Monday, October 8, 2007

A letter to my father

Dad,

I might start by saying that I'm not sure what I'm going to write, and whatever I do, you might not understand. Is that because I'm not sure that you understand me? Not sure. Perhaps I can't explain to you really what I want to say because I don't really know.

There were some things I never understood about you. Still don't. There seemed to me always a laissez-faire atmosphere about you. About you about me. I think perhaps what really was going on was that you didn't know how to be a dad. You did of course, but you weren't confident about it. Yes, that's it. Were you a confident father? I didn't get that impression. Did I need that? I'm not sure.

The one thing I admire about you though is that you never seem to let your frustrations get the better of you. You just take it all in. Absorb it. I never learnt anger from you. This is a good thing.

I'd written this letter before. Many years ago. It read very different to this one. The last one was filled with misunderstood shame and disappointment. A splash of resentment. I was young and naive. My years add respect to yours. As my wisdom grows, yours becomes apparent. Yet strangely, I can't help but think that luck played a strong part.

Emotions have unique ways of presenting themselves. We all know when you have things bottled up. You pace and frown. You look down and you look down. You get busy doing nothing. I am the same. You know, I don't know what you are passionate about. I am the same. But just because you do not have a passion, does not mean you are not passionate.

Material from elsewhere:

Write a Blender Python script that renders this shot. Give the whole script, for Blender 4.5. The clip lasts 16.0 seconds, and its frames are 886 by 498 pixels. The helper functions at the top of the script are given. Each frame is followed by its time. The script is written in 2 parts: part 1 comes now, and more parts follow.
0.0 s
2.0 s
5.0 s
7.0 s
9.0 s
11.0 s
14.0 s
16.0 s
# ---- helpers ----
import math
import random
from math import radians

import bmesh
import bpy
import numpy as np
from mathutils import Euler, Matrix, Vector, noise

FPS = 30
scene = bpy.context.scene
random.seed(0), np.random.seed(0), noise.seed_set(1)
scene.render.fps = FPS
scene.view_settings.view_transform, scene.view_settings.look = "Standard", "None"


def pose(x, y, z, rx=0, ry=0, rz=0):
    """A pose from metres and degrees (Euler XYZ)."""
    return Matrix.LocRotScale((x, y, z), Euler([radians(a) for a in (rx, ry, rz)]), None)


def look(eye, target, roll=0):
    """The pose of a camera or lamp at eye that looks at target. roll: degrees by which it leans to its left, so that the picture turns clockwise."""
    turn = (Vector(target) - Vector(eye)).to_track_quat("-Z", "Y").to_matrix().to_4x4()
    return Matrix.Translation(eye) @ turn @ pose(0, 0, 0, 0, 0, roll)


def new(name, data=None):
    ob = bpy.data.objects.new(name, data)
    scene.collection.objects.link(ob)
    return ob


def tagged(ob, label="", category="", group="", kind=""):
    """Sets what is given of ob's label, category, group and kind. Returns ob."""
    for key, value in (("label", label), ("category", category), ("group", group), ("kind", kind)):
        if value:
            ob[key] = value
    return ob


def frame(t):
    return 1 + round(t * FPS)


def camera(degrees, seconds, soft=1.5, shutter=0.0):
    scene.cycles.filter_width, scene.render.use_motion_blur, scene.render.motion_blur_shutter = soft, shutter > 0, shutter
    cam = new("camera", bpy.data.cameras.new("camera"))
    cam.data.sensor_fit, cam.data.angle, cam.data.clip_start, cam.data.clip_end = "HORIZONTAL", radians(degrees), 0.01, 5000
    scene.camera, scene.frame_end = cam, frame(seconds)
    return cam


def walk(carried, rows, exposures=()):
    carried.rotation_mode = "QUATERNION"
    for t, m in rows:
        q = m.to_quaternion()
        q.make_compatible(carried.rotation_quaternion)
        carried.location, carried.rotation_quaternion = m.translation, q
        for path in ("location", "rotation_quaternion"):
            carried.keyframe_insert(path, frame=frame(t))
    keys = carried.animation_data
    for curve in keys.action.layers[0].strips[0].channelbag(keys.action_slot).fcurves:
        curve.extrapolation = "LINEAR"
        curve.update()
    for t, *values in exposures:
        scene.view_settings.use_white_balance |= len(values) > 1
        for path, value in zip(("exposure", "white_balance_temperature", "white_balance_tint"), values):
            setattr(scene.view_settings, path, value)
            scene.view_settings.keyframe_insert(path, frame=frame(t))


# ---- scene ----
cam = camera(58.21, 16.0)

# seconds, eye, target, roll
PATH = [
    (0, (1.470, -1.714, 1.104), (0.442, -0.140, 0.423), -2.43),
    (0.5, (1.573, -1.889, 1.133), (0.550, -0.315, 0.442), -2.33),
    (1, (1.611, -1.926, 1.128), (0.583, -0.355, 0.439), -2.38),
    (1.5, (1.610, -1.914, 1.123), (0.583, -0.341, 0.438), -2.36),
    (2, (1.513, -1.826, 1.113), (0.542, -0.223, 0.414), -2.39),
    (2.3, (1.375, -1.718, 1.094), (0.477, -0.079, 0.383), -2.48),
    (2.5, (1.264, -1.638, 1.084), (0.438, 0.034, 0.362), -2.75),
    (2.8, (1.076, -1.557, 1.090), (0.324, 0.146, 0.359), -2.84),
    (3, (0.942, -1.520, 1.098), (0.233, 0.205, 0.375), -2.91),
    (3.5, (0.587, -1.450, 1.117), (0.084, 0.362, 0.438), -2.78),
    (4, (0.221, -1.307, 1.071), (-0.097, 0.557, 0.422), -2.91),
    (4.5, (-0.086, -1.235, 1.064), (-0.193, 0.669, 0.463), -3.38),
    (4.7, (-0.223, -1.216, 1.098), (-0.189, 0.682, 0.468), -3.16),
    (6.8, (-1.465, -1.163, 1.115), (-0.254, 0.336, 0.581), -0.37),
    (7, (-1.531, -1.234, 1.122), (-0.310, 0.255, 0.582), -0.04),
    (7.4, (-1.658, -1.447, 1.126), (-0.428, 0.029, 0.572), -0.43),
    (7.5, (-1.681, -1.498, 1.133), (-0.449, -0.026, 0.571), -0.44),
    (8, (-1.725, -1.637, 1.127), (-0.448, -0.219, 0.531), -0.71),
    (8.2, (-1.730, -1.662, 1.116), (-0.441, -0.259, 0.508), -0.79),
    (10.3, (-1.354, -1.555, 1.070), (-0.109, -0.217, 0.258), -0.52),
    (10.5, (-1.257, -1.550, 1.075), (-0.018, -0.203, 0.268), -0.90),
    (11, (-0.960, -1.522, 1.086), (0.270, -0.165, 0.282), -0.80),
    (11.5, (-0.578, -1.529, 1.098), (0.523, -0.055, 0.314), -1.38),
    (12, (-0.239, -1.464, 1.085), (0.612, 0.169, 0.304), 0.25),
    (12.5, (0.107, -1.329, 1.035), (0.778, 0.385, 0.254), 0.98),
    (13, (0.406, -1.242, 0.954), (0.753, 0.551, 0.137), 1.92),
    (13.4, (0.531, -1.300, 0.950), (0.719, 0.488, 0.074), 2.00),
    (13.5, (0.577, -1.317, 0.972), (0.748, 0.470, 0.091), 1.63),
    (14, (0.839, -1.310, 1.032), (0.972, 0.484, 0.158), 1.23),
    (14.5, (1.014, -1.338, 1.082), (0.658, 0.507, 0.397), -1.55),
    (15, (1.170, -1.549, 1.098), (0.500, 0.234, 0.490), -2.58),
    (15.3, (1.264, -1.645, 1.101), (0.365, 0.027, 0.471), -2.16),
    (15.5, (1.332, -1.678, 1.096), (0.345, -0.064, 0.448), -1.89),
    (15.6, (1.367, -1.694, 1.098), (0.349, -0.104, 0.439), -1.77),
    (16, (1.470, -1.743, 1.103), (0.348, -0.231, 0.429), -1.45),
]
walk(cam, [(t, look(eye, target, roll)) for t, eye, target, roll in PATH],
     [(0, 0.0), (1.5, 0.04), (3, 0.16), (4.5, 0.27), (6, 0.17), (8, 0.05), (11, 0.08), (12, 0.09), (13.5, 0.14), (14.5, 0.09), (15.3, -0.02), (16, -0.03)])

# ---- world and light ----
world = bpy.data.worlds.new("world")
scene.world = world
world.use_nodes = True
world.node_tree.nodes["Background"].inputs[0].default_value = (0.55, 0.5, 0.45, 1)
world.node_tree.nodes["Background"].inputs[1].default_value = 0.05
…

I wonder if you are happy. Like really. Is the journey enough or is there an end in mind? I wonder if I can answer the same? Sorry for the random babble. Perhaps this is more a letter to myself than it is to you.

Definitely looking forward to seeing you in a couple of weeks time. I'll make us pizza and share a beer. Sit and chat about nothing. Just be in our space together, where we are comfortable. Like two brothers. Like nothing has changed. Or ever will. This is what we do, and what I miss. The understanding that exists without words.

M

2 comments:

Anonymous said...

I don't know why but talking about father/son relationships always make me teary. As did this letter.

cdp said...

Wow. Pretty charged, and yet laidback.

Nicely done. I hope you enjoy your visit with your dad.